Recently, IBM released its IBM's PowerPC Open Platform reference design to whoever wanted the information, therefore a company could use or enhance that specification to make their own PowerPC Platform motherboards. There was some initial excitement about this, but not much has happened since.

Target PC has gained access to information about a new open PowerPC platform and product from a company named Silicon Fruit of Richardson, Texas, which is located at the heart of the Telecom Corridor.

Our source tells us that the motherboard is being designed in France, and an add-in DSP card being created in Korea. Silicon Fruit does not have a centralized location for development, but instead relies on highly qualified employees all over the world, collaborating over the Internet. The company is funded by Angel investors.

For now, Silicon Fruit has two products in development, with the workstation product code-named the RioRed (named after the Red Grapefruit, which is the Texas State Fruit that is generally grown near the Rio Grande river), and a rack-mount server to follow at a later date. The RioRed is a next generation PowerPC-based computing platform; as it is legacy-free, and it almost did not even have PS/2 ports.
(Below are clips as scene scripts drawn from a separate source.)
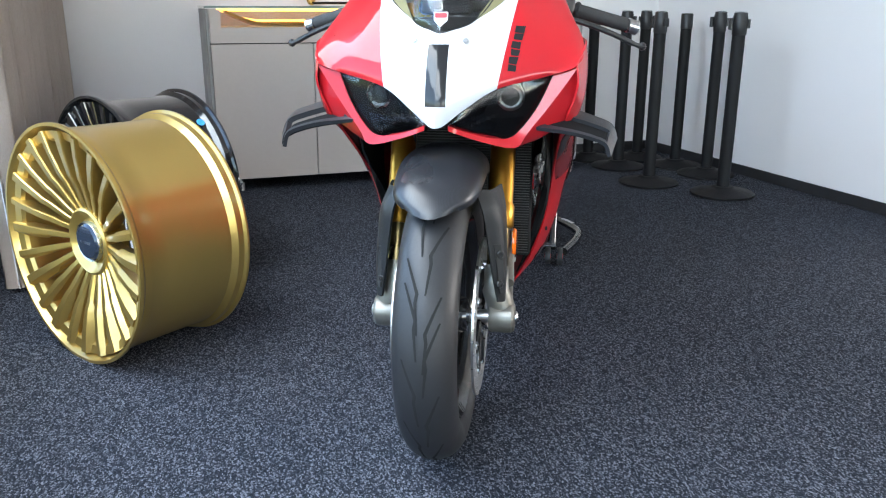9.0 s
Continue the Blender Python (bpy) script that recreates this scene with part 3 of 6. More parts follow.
def barrier_post(x, y, rz, head=True):
    p = thing("barrier_post", pose(x, y, 0, 0, 0, rz), "matt black retractable barrier post on a round base" if head else "matt black barrier post without a belt head", "barrier post", "barrier posts")
    part("base", lathe(bmesh.new(), [(0.0, 0.0), (0.150, 0.0), (0.158, 0.005), (0.158, 0.012), (0.150, 0.018), (0.06, 0.034), (0.048, 0.045), (0.0, 0.047)], 48), POSTM, p)
    part("pole", lathe(bmesh.new(), [(0.031, 0.04), (0.031, 0.80 if head else 0.885), (0.0, 0.80 if head else 0.885)], 28), POSTM, p)
    if head:
        h = part("belt_head", lathe(bmesh.new(), [(0.031, 0.79), (0.0345, 0.796), (0.0345, 0.878), (0.032, 0.883), (0.032, 0.895), (0.0, 0.898)], 28), BLACKP, p, "black belt cassette head")
        part("belt_clip", boxes((0.034, -0.022, 0.815, 0.052, 0.022, 0.870), bevel=0.004), BLACKP, h)
        part("belt_catch", boxes((-0.046, -0.016, 0.822, -0.034, 0.016, 0.865), bevel=0.003), BLACKP, h)
        part("top_disc", lathe(bmesh.new(), [(0.028, 0.8975), (0.028, 0.8995), (0.0, 0.90)], 24), DARKALU, h)
    else:
        part("collar", lathe(bmesh.new(), [(0.031, 0.80), (0.0335, 0.803), (0.0335, 0.880), (0.031, 0.884)], 28), BLACKP, p)


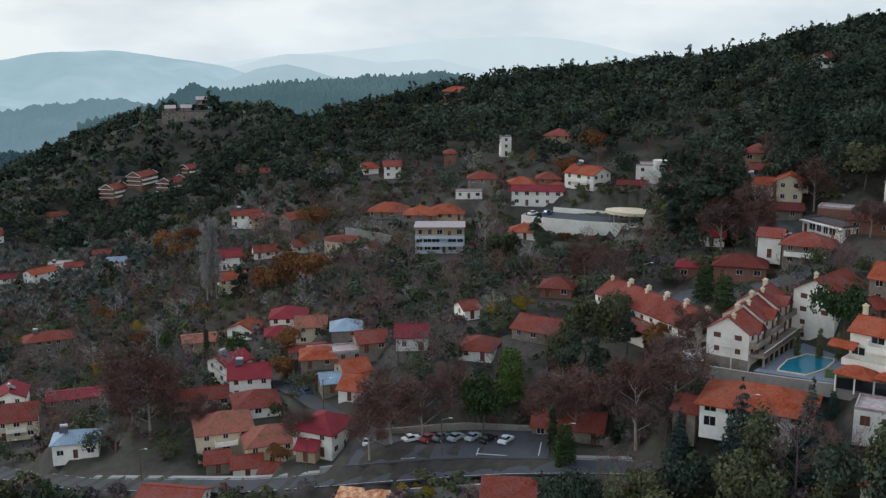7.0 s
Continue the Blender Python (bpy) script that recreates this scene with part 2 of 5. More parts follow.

The RioRed also has many high-end and innovative features aimed at making it a successful platform for workstation environments. It has double 450 MHz PowerPC 7400 (G4) processors, each with their own 2 Meg cache running at 200 MHz. It also has two 66 MHz, 64 Bit PCI slots, a technology that has only been found on very high-end products, often used for RAID storage applications. Also of unique interest is the north bridge of the motherboard, which is the Avignon (IBM CPC710) chip. The Avignon also supports standard 100 MHz SDRAM at up to 2 Gigabytes total. However, the Avignon could be replaced by the IBM PowerPC 440 embedded processor that runs at 550 MHz, and by doing so, the platform will become even more impressive for vertical applications, all while being produced at lower cost.

A diagram of the technologies can be seen here:

The lone AGP slot is a 1x since it is just a 64-bit PCI slot in disguise. With video cards of today containing large memory amounts, performance differences between the AGP types are usually minimal.